Pros and Cons of Interactive Learning
Pros of Interactive Learning
Students who learn using interactive learning demonstrate higher levels of attention, engagement, and satisfaction with learning. This method of learning also replicates the collaboration that students will use in future careers, and supports 21st century skills, like creativity and critical thinking. Furthermore, it’s an approach that can be used across content areas, from English language arts to science and math courses.
Additional benefits of using interactive learning include:
- Retention and skill transfer: Students retain more information and can transfer skills from one task to another.
- Accommodates a range of learners: Interactive learning methods benefit all students, particularly those at risk or with different learning styles or needs.
- Builds confidence: As students complete tasks themselves, they develop self-efficacy and confidence.
- Real-world alignment: Particularly through project-based learning and simulation, students understand how their learning directly impacts real-world scenarios.
Potential Downsides of Interactive Learning
While interactive learning is powerful, teachers must consider several challenges when implementing this teaching method. For example, if interactive learning is new to students, they may resist taking risks, struggling through challenges, and persisting when the answer is not obvious. Teachers can get ahead of any resistance by teaching the prerequisite skills students need, such as collaborative problem-solving, before assigning interactive learning tasks.
Other considerations include:
- Additional preparation: Teachers may need to set aside additional time and resources to plan interactive learning experiences.
- Classroom management: It may be difficult to manage larger groups and ensure accountability when students are working in groups or on interactive tasks.
- Technology considerations: When interactive learning relies on technology, concerns about students’ skills and equipment can arise.
At times, the best way to present information may be through a lecture or direct instruction. For example, when students are learning a new skill, teacher modeling may be necessary to ensure that all students have the prerequisite knowledge needed. But once students have the knowledge and foundation they need, interactive experiences can make learning relevant and sharpen those 21st century skills. The idea is not to use interactive learning as the only tool, but to embed it within the student experience so that, once they have the knowledge and skills, they use them in meaningful, collaborative ways.
Technology and Tools for Interactive Learning
Interactive learning experiences use a variety of tools, from no-tech to high-tech. For example, in kindergarten, a teacher may put out community helper tools and costumes for students to engage in pretend play. Later, in 5th grade, students may use dress-up clothes from home and home-made accessories to recreate historical town meetings or other simulations that involve debate and decision-making from a historical time period.

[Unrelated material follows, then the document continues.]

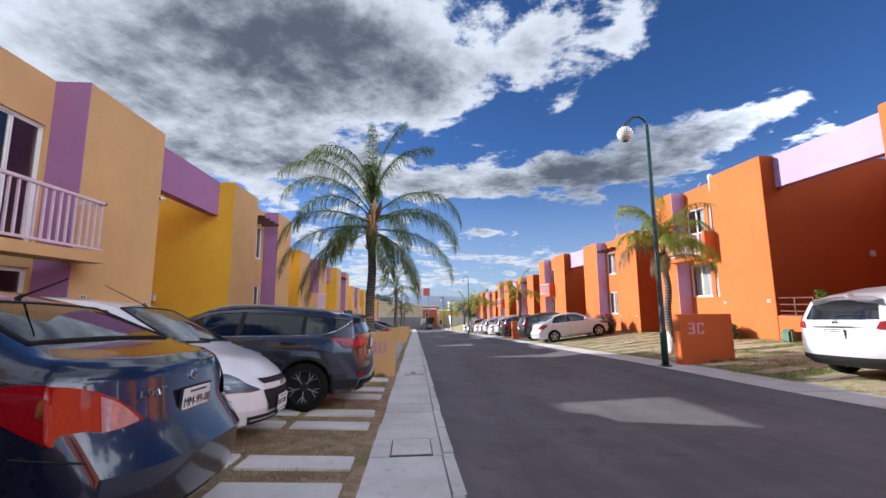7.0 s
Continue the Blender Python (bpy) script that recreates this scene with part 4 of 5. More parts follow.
def cut_out(bm, cutters, mat, other):
    """Takes solids away from a body and gives back the mesh."""
    ob = new("cut", mesh_of("cut", bm, [mat, other], True))
    made = []
    for c in cutters:
        t = new("cutter", mesh_of("cutter", c, [other]))
        made.append(t)
        mod = ob.modifiers.new("cut", "BOOLEAN")
        mod.object, mod.operation, mod.solver = t, "DIFFERENCE", "EXACT"
        mod.material_mode = "TRANSFER"
    deps = bpy.context.evaluated_depsgraph_get()
    me = bpy.data.meshes.new_from_object(ob.evaluated_get(deps))
    for o in [ob, *made]:
        bpy.data.objects.remove(o)
    return me


def quad_grid(bm, f, nu, nv):
    g = [[bm.verts.new(f(i / nu, j / nv)) for j in range(nv + 1)] for i in range(nu + 1)]
    for a, b in zip(g, g[1:]):
        for j in range(nv):
            bm.faces.new((a[j], a[j + 1], b[j + 1], b[j]))
    return bm


def edge_at(pts, u):
    """A point along a rounded line through the given points."""
    n = len(pts) - 1
    f = min(max(u, 0.0), 1.0) * n
    i = min(int(f), n - 1)
    t = f - i
    a, b, c, d = [Vector((*pts[min(max(j, 0), n)][:2], 0.0)) for j in (i - 1, i, i + 1, i + 2)]
    return 0.5 * (2 * b + (c - a) * t + (2 * a - 5 * b + 4 * c - d) * t * t + (3 * b - a - 3 * c + d) * t ** 3)


def outline(w):
    """The points round a patch given by four corners or by a lower and an upper line."""
    if len(w) == 4:
        return [tuple(p) for p in w]
    pts = [edge_at(w[0], i / 8) for i in range(9)] + [edge_at(w[1], 1 - i / 8) for i in range(9)]
    out = []
    for p in pts:
        if all((p - Vector((*q, 0.0))).length > 0.012 for q in out):
            out.append((p.x, p.y))
    return out


def bilinear(c, u, v):
    if len(c) == 2:
        return edge_at(c[0], u).lerp(edge_at(c[1], u), v)
    (a, b, d, e) = [Vector(p) for p in c]
    return (a * (1 - u) + b * u) * (1 - v) + (e * (1 - u) + d * u) * v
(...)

Technology can enhance interactive learning, particularly regarding personalized learning, immediate feedback, and opportunities for a variety of experiences. For example:
- A simple online document is a collaborative workspace when multiple students work on the same document toward the same goal.
- A K-12 online learning platform provides cross-curricular experiences for students and ways for teachers to collaborate across areas, enhancing student learning.

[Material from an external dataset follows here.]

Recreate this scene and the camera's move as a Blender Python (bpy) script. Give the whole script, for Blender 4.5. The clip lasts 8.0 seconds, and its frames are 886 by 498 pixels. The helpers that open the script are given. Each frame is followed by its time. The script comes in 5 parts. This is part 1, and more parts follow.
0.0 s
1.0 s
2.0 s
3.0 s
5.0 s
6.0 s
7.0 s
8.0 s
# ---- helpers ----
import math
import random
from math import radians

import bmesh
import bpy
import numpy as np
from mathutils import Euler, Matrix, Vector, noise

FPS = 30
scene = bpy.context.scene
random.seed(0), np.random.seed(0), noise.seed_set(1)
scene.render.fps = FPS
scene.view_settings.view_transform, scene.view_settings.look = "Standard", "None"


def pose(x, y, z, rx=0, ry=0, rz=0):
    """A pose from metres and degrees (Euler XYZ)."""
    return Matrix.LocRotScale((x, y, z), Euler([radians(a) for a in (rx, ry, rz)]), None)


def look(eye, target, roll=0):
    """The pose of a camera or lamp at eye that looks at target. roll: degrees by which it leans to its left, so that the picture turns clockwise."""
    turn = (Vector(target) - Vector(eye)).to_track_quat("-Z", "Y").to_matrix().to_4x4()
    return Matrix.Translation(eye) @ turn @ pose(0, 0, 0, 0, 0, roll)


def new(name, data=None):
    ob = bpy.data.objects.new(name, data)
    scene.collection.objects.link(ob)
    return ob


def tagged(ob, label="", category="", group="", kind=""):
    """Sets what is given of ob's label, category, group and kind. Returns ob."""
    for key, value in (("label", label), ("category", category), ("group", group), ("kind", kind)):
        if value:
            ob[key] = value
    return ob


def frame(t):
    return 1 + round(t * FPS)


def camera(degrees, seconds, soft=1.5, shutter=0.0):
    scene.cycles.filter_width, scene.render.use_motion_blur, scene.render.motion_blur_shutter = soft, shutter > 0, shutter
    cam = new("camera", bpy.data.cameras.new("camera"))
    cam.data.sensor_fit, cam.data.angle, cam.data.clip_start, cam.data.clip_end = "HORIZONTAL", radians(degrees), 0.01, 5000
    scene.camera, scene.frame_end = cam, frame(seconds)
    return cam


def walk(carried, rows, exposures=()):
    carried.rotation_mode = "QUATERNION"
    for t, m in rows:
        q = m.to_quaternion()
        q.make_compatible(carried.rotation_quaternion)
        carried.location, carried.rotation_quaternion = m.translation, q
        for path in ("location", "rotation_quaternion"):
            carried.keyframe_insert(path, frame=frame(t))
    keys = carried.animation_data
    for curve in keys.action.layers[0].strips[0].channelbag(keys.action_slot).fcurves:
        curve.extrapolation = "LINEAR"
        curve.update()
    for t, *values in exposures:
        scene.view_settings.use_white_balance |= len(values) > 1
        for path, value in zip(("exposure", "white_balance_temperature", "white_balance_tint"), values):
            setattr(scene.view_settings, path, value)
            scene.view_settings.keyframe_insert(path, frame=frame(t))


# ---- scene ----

- A tool like Discovery Education Experience provides online resources designed to engage students in interactive learning or enhance classroom experiences.
- Interactive whiteboards allow students and teachers to create and manipulate content collaboratively.

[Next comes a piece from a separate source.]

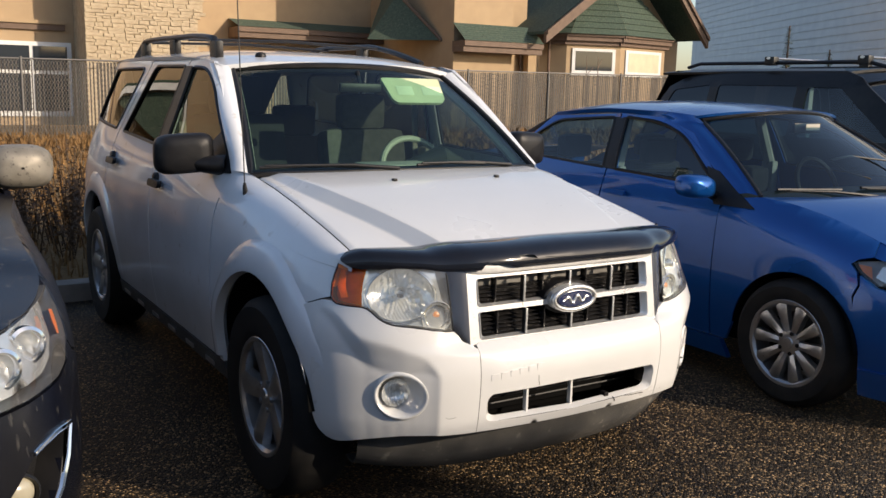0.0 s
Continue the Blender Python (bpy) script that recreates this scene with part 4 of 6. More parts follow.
rows = []
for j in range(26):
    v = j / 25
    row = []
    for k in range(33):
        u = -1 + 2 * k / 32
        y0 = 0.988 + 0.085 * u * u
        y = y0 + (3.28 - y0) * v
        row.append(roof_point(u, y))
    rows.append(row)
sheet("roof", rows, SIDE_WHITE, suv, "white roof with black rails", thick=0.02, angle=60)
for sd in BOTH:
    # front pillar
    rows = []
    for k in range(13):
        v = k / 12
        a = screen(sd * 1.0, v)
        y = 0.55 + 0.49 * v + 0.06 * v ** 4
        b = suv_skin.point(sy(y), 1.135 + (1.568 - 1.135) * v, 0.011, sd)
        mid = (a + b) / 2 + Vector((sd * 0.012, -0.022, 0.008))
        rows.append([a + Vector((0, 0.004, -0.002)), a.lerp(mid, 0.5) + Vector((0, -0.008, 0.004)), mid, mid.lerp(b, 0.6) + Vector((sd * 0.006, -0.004, 0)), b])
    foot = [Vector(q) for q in rows[0]]
    gusset = []
    for k, e in enumerate(fender_edge[sd]):
        f = k / 6 * 4
        i = min(3, int(f))
        g = foot[i].lerp(foot[i + 1], f - i)
        gusset.append([e, e.lerp(g, 0.5) + Vector((0, -0.003, 0.003)), g])
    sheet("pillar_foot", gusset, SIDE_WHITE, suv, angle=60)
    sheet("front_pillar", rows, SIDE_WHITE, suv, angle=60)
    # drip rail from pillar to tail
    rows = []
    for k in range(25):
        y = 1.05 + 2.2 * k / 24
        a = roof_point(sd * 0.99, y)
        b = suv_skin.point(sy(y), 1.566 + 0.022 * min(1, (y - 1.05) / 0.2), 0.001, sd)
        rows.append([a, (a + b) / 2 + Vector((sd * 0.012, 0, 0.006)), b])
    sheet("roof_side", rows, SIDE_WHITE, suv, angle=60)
    # roof rail
    rail = []
    for k in range(22):
        y = 1.27 + 1.63 * k / 21
        p = roof_point(sd * 0.86, y)
        rail.append(p + Vector((0, 0, 0.078 * min(1, (k + 0.4) / (1.4 if sd < 0 else 8), (21 - k) / 3.5) + 0.004)))
    rod("roof_rail", rail, 0.019, BLACK, suv, "black plastic roof rail", 8, 0.8)
    for y in (1.31, 1.98, 2.62)[(0 if sd < 0 else 1):]:
        p = roof_point(sd * 0.86, y)
        boxpart("rail_foot", (p.x - 0.020, y - 0.05, p.z - 0.012), (p.x + 0.020, y + 0.05, p.z + 0.074), BLACK, suv, bevel=0.012)
for y in (1.75, 2.45):
    rod("roof_crossbar", [roof_point(-0.86, y) + Vector((0, 0, 0.068)), roof_point(0, y) + Vector((0, 0, 0.055)), roof_point(0.86, y) + Vector((0, 0, 0.068))], 0.011, BLACK, suv, "", 8, 0.7)
# tail panel and rear glass
rows = []
for k in range(17):
    u = -1 + k / 8
    row = []
    for y, z in ((3.40, 0.42), (3.42, 0.9), (3.39, 1.18), (3.225, 1.580), (3.19, 1.594)):
        e = at_y(suv_skin, y, z, -0.002, 1)
        row.append((e.x * u, y + 0.05 * (1 - u * u), z))
    rows.append(row)
gate = sheet("tailgate", [r[:3] for r in rows], SIDE_WHITE, suv, thick=0.01)
sheet("rear_window", [r[2:] for r in rows[3:-3]], PRIVACY, gate, "dark rear window")
for cols in (rows[:4], rows[-4:]):
    sheet("tailgate_pillar", [r[2:] for r in cols], SIDE_WHITE, gate, thick=0.01)
    sheet("pillar_lining", [[Vector((q[0] * 0.93, q[1] - 0.09, q[2] - 0.012)) for q in r[2:]] for r in cols], DARK_SEAT, gate, "dark inner lining")
for sd in BOTH:
    suv_skin.panel("tail_lamp", [(sy(3.30), 0.86), (sy(3.375), 0.86), (sy(3.34), 1.16), (sy(3.27), 1.16)], mat("red_tail_lamp", (0.30, 0.015, 0.012), 0.15, scale=30, coat=1.0) if sd < 0 else bpy.data.materials["red_tail_lamp"], suv, "", sides=(sd,), out=0.004, thick=0.012, step=0.04)

# small dark puck on the roof and the mast aerial on the fender
p = roof_point(-0.62, 1.16)
lathe("roof_marker", [(0.026, -0.01), (0.026, 0.006), (0.021, 0.015), (0.010, 0.020), (0, 0.021)], BLACK, suv, "small black roof button", 24, Matrix.Translation(p))
a = suv_skin.point(sy(0.36), 1.075, 0.005, -1)
rod("aerial_base", [a + Vector((0.004, 0, -0.02)), a + Vector((0, 0, 0.012)), a + Vector((0, 0, 0.030))], [0.012, 0.009, 0.005], BLACK, suv)
rod("aerial", [a + Vector((0, 0, 0.02)), a + Vector((-0.004, 0.05, 0.80))], 0.0025, BLACK, suv, "thin black mast aerial", 6)

# wing mirrors
for sd in BOTH:
    rows = []
    prof = ((-0.006, 0.02, 0.02), (-0.005, 0.4, 0.4), (0.0, 0.70, 0.72), (0.012, 0.85, 0.92), (0.045, 1.0, 1.0), (0.085, 0.98, 0.98), (0.105, 0.94, 0.94), (0.106, 0.80, 0.80))
    n = 32
    for d, kx, kz in prof:
        ring = []
        for q in range(n + 1):
            a = 2 * math.pi * q / n
            ca, sa = math.cos(a), math.sin(a)
            ex, ez = math.copysign(abs(ca) ** 0.45, ca), math.copysign(abs(sa) ** 0.45, sa)
            ring.append((sd * (0.885 + 0.116 * kx * ex), 0.70 + d + 0.02 * ex * kx, 1.190 + 0.083 * kz * ez - 0.008 * ex * kx))
        rows.append(ring)
    m = sheet("wing_mirror", rows, BLACK, suv, "large dark grey wing mirror" if sd < 0 else "", angle=50)
    sheet("mirror_glass", [[(sd * (0.885 - 0.095 + 0.19 * i), 0.802, 1.200 - 0.05 + 0.10 * j) for j in range(2)] for i in range(2)], BRIGHT, m)
    rod("mirror_arm", [(sd * 0.87, 0.745, 1.160), (sd * 0.82, 0.715, 1.148), (sd * 0.765, 0.67, 1.146), (sd * 0.735, 0.65, 1.148)], [0.036, 0.044, 0.052, 0.054], BLACK, m, "", 18, 0.8)
    suv_skin.panel("mirror_sail", [(sy(0.555), 1.122), (sy(0.62), 1.118), (sy(0.82), 1.140), (sy(0.82), 1.24), (sy(0.76), 1.278), (sy(0.66), 1.205)], BLACK, suv, "", sides=(sd,), out=0.008, thick=0.01, step=0.05)
    # door handles
    for y in (1.32, 2.24):
        z = 1.008 + 0.038 * (y - 1.32)
        h = suv_skin.panel("door_handle", smooth_poly([(sy(y - 0.085), z - 0.017), (sy(y + 0.085), z - 0.017), (sy(y + 0.085), z + 0.017), (sy(y - 0.085), z + 0.017)], 0.016), BLACK, suv, "black pull handle" if sd < 0 and y < 2 else "", sides=(sd,), out=0.038, thick=0.020, step=0.04)
        lathe("handle_boss", [(0.034, -0.005), (0.033, 0.012), (0.025, 0.018), (0, 0.019)], BLACK, suv, "", 20, Matrix.Translation(suv_skin.point(sy(y + 0.06), z + 0.012, 0.0, sd)) @ Matrix.Rotation(sd * math.pi / 2, 4, "Y"))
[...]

- Interactive presentation tools enable real-time polling and feedback.
- Students can use video discussion tools to increase engagement and interaction.
The most high-tech, virtual reality tools immerse students in virtual field trips, or science or historical simulations. For example, to learn about cooperative business models, students may complete HARVEST: From Seed to Success, a gamified learning experience that teaches about agriculture.
Leadership and Instructional Design Considerations
It is the leader’s job to ensure their staff understands why scaffolding is important and, more importantly, how it improves teaching. The first step is giving them time to collaborate as a team about what works, share strategies, and learn from one another. Making scaffolding a regular part of team discussions shows a commitment to the practice. With consistency, it is easier for teachers to see its value in everyday practice.
Communication is key. Leaders can impact how teachers view scaffolding through their own communication. Clear messages about the importance of scaffolding and the high expectations around planning with scaffolding in mind let teachers know that it is a priority. When scaffolding is framed as a strength, teachers are more likely to use it confidently.
How to Implement Interactive Learning in the Classroom
Implementing interactive learning means shifting the classroom from a teacher-centered to a student-centered approach. Interactive experiences can be a short quiz or poll, or a weeks-long project. Either way, teachers can apply these principles to incorporate interactive experiences into their lessons:
- Know the starting point: Use pre-assessments to understand where students start. Use pre-test information to plan groups (pair students with a lot of knowledge with students who have less knowledge on a topic). Or, reflect and set a goal. If a class has minimal knowledge about a topic, what questions do they want to answer? How do they want to use the skills they will learn during a unit? Then, plan how to teach so that students acquire the foundation of knowledge they need to be successful at the interactive learning experiences.
- Build in student voice and choice: Students should be involved in decision-making about their learning. For example, for a final project, a teacher provides a choice board with various project formats to choose from. Or, at the start of a project, a teacher can solicit questions about the topics students want to study within a broader unit.
- Get to know students: Understanding students’ skills and what motivates them will help teachers design effective interactive experiences. Are students highly motivated by competition? Interactive polls and debates may engage that group. Another group that is less motivated by competition but more by collaboration may be engaged in projects that require them to work together to achieve a goal.
- Use online tools strategically. Online tools can personalize student experiences.
- Use rubrics: Collaborative, project-based learning is difficult to assess using a checklist or simple grading scale. Rubrics allow for a more nuanced progression of skills across a unit or even a school year. They also provide students with opportunities to reflect on their learning by completing the same rubric over time.
- Take the role of coach: A teacher’s role shifts during interactive learning; rather than a driver, teachers are coaches and mentors. This means that teachers must plan how students may progress through an experience, and how to use questions and resources to support student learning. Or, how to use feedback and explanation to address misunderstandings.
When done well, interactive learning is a powerful way to engage teachers and students in learning, creating memorable experiences along the way.